Tea and silk decay quickly, but porcelain has an almost eternal life, even if broken and therefore often is considered a good example of early globalism in material culture. In the West, it was influential as a new element in Western interior design, it was at the core of changing eating and drinking habits in Europe around 1700 and it strongly influenced the chinoiserie fashion in the 18th century.

Porcelain was widely in use in Europe and archaeological excavations made clear that at least in the Netherlands it was represented among all layers of 18th c. society. It also was the subject of collecting among the European upper classes, initially for cabinets of curiosities, later for porcelain rooms where an abundance of objects with a great variety of shapes, colors and decorations was presented, thus enhancing the taste and status of their owner.

A wonderful, well-documented early 18th c. porcelain collection is that of Augustus the Strong, Elector of Saxony and King of Poland (1670-1733). It was a large collection: when he died he owned about 25,000 pieces of Chinese and Japanese porcelain. Only one-third survived and is preserved in the Zwinger in Dresden, Germany. It still is a collection of great importance because the objects can be matched with their descriptions in the contemporary inventories that have been preserved. These inventories also give information where Augustus acquired his porcelain, the prices he paid, and how he used it. This correlation is possible because the number that each piece was given on arrival was engraved or painted on the base. We therefore have a corpus of porcelain that is undisputedly genuine and reflects the taste, the appreciation and the variety of porcelain at the time.

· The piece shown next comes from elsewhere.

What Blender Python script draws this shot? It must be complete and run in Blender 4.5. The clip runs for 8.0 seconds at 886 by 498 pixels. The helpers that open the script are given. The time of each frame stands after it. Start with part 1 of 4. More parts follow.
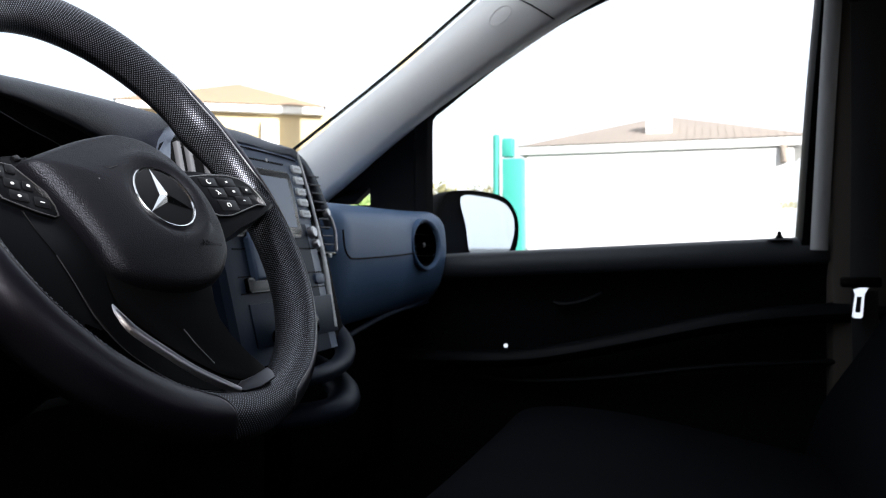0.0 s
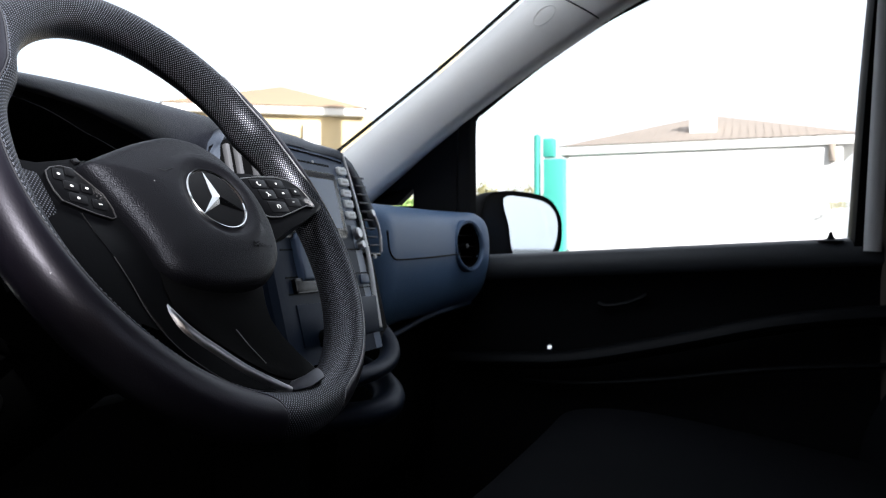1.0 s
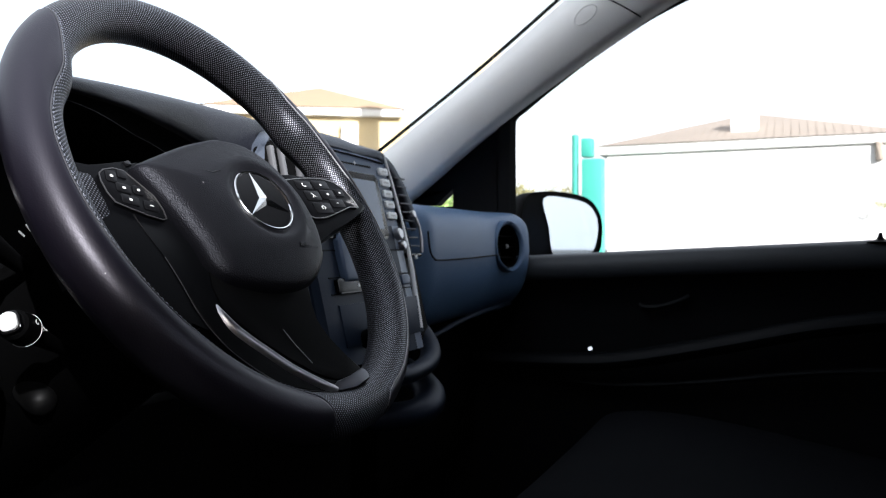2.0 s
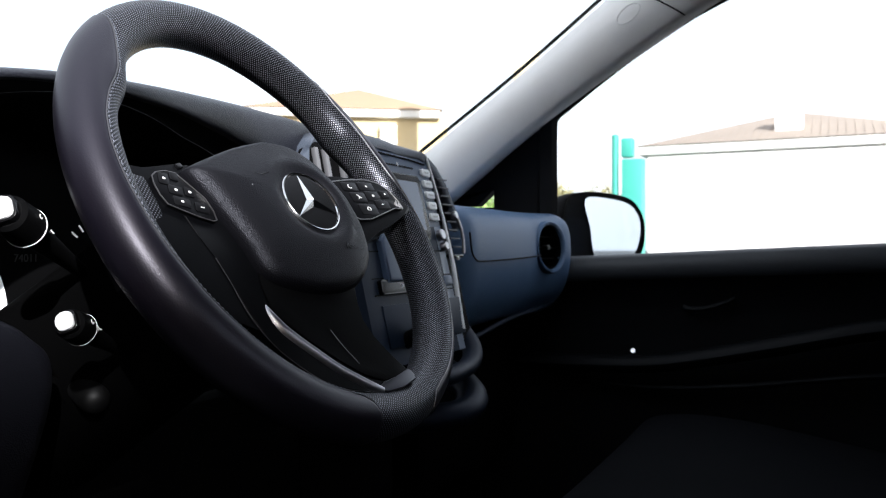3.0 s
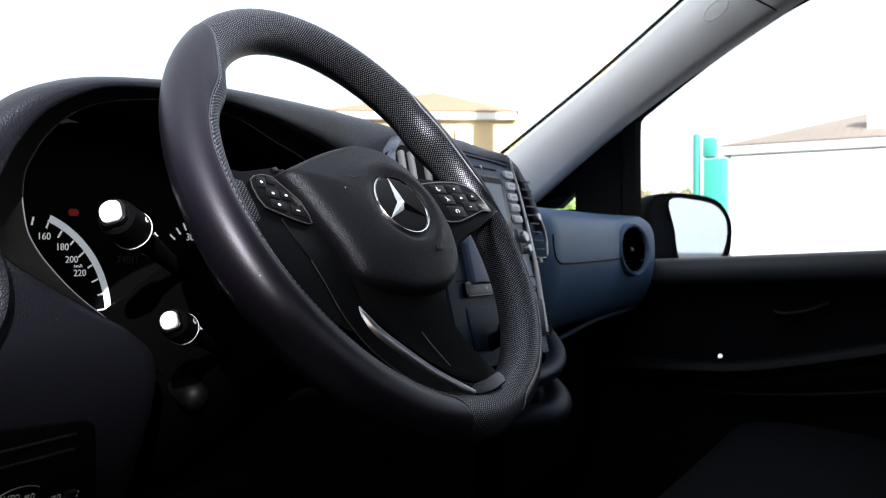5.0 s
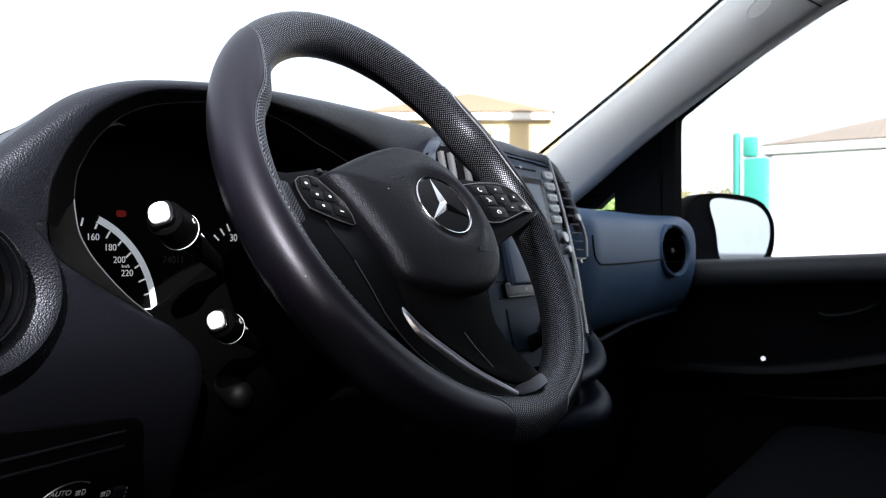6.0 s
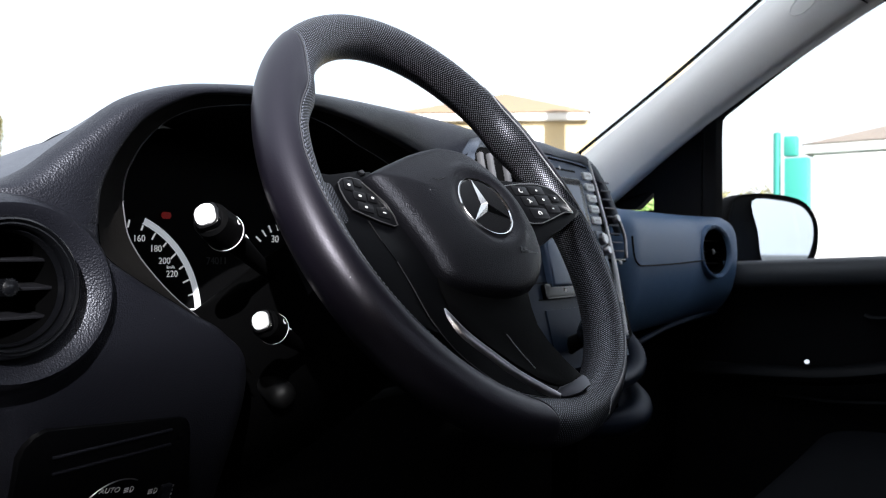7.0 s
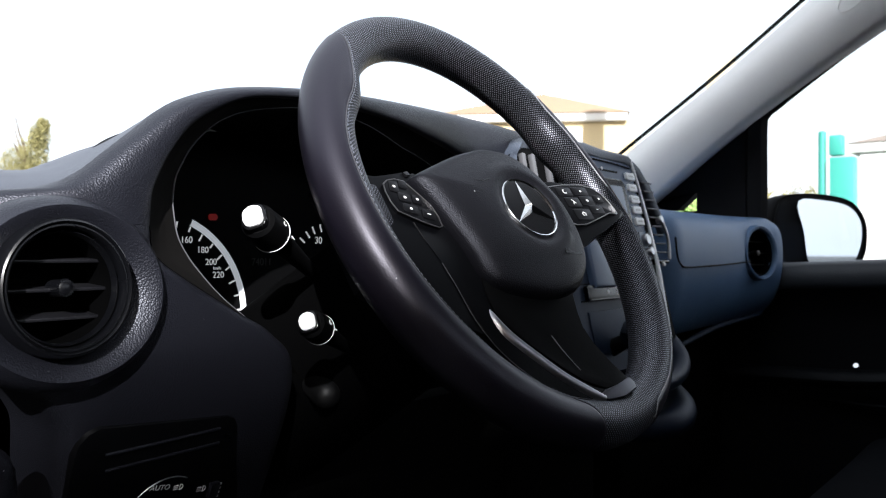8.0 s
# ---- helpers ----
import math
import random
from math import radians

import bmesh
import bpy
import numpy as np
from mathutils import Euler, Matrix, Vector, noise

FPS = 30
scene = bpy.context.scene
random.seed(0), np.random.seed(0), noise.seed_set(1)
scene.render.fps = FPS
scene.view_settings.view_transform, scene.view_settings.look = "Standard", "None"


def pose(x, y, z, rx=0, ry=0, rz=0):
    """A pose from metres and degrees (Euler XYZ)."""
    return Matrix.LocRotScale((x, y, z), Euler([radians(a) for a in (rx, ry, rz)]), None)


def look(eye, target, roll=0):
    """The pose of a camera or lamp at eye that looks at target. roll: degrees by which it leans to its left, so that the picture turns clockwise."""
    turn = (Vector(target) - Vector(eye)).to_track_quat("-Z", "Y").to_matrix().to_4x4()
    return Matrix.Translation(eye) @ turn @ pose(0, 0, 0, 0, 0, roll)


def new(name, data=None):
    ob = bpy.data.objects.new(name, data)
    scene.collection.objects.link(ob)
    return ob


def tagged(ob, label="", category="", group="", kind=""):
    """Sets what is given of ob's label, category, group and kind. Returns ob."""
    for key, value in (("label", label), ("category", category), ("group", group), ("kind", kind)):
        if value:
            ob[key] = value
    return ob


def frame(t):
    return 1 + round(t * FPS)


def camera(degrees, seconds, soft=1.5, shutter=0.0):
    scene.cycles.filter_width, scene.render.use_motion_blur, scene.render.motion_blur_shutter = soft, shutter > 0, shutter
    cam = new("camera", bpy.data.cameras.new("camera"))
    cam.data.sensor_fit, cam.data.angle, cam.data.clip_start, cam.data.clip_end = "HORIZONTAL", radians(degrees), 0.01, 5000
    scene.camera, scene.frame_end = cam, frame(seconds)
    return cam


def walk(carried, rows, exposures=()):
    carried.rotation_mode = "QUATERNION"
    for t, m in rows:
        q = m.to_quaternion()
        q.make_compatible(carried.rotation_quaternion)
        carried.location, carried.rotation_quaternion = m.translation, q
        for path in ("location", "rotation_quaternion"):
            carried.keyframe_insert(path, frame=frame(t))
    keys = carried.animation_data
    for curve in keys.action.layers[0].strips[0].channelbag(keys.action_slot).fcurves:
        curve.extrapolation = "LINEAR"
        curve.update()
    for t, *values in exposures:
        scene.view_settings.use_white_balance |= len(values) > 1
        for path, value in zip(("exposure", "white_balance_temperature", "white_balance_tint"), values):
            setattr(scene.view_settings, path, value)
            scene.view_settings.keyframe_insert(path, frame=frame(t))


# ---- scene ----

However, the collection also is important because it stood at the basis of the invention and development of the first true Western porcelain in Meissen, near Dresden, in which Augustus had heavily invested. In his 'Japanese Palace' in Dresden he intended to combine the Asian and the Meissen porcelains, but his plans were never realized.

At present, a cataloguing project is on its way to produce a modern, digital catalogue in English of each and every piece of the remaining Asian porcelain collection of Augustus the Strong. Thanks to the Bei Shan Tang Foundation and others, all objects have been photographed and all relevant inventory entries transcribed and translated. An international team of 30 specialists is now writing new entries and Christiaan J?rg, academic supervisor of the project, will present the latest discoveries of his colleagues at the symposium.

瓷器與絲綢和茶葉一樣,都是由中國外銷至世界的商品,他們都極富異國風情和身份象徵,在亞洲市場始終需求龐大,並且16世紀之後的西方世界也紅極一時。對歐洲人而言,瓷器上的裝飾通常是他們對非西方文化的第一印象,激發他們對整個世界和文化奇觀的嚮往。

茶葉和絲綢很快會變質,但瓷器即使有缺損也有近乎永恆的生命,因此通常被視為物質文化中早期全球化的最佳例子。瓷器在西方世界很有影響力,是西方室內設計的新元素,亦在1700年左右成為改變歐洲飲食習慣的核心,對之後於18世紀盛行的中國風影響深遠。

瓷器在歐洲的廣泛應用及各考古發現清楚顯示,瓷器於18世紀影響著荷蘭社會的各個層面。另外,歐洲上層階級亦收藏瓷器,起初作為奇珍櫃的陳列品,之後則設立瓷器室,展示數量巨大、不同形狀、顏色和裝飾的瓷器收藏,以顯示擁有者的品味和地位。

奧古斯特二世(1670-1733)為薩克森選帝侯及波蘭國王,在18世紀早期擁有豐富和完整記錄的瓷器收藏,逝世時擁有接近25,000件中國和日本瓷器。由於這些瓷器可以與當代藏品目錄的描述配對,記載奧古斯特二世在哪裏得到這些瓷器,購買價格和怎樣使用它們。所以,雖然只有三分之一的瓷器避過戰火而存於在德國德累斯頓的茨溫格宮,但它們仍然是非常重要的藏品。這種難能可貴的對應關係之所以存在,是因為每件藏品到來時,底部都被銘刻或繪畫了一個數字。由此可見,我們的瓷器藏品庫能夠原汁原味地反映一個時代的關於瓷器的品味、鑑藏和繁多的種類。

此外,這些瓷器藏品亦標誌著邁森首批真正西方瓷器的發明和發展。邁森位於德累斯頓附近,奧古斯特二世當時大力支持邁森瓷器製造作坊發展,甚至打算在德累斯頓的「日本皇宮」將邁森瓷器與亞洲瓷器一同展示,但這個計劃從未實現。

現時,我們正在進行一個圖錄整理項目,建立英文版本的現代數字化圖錄,記錄奧古斯特二世遺留的每件亞洲瓷器藏品。承蒙北山堂基金和其他機構的支持,所有藏品已經拍照紀錄,所有相關的目錄條目亦已謄寫並翻譯。30名各國專家正在撰寫新條目,作為此項目的學術指導,我在論壇將展示項目成員的最新發現。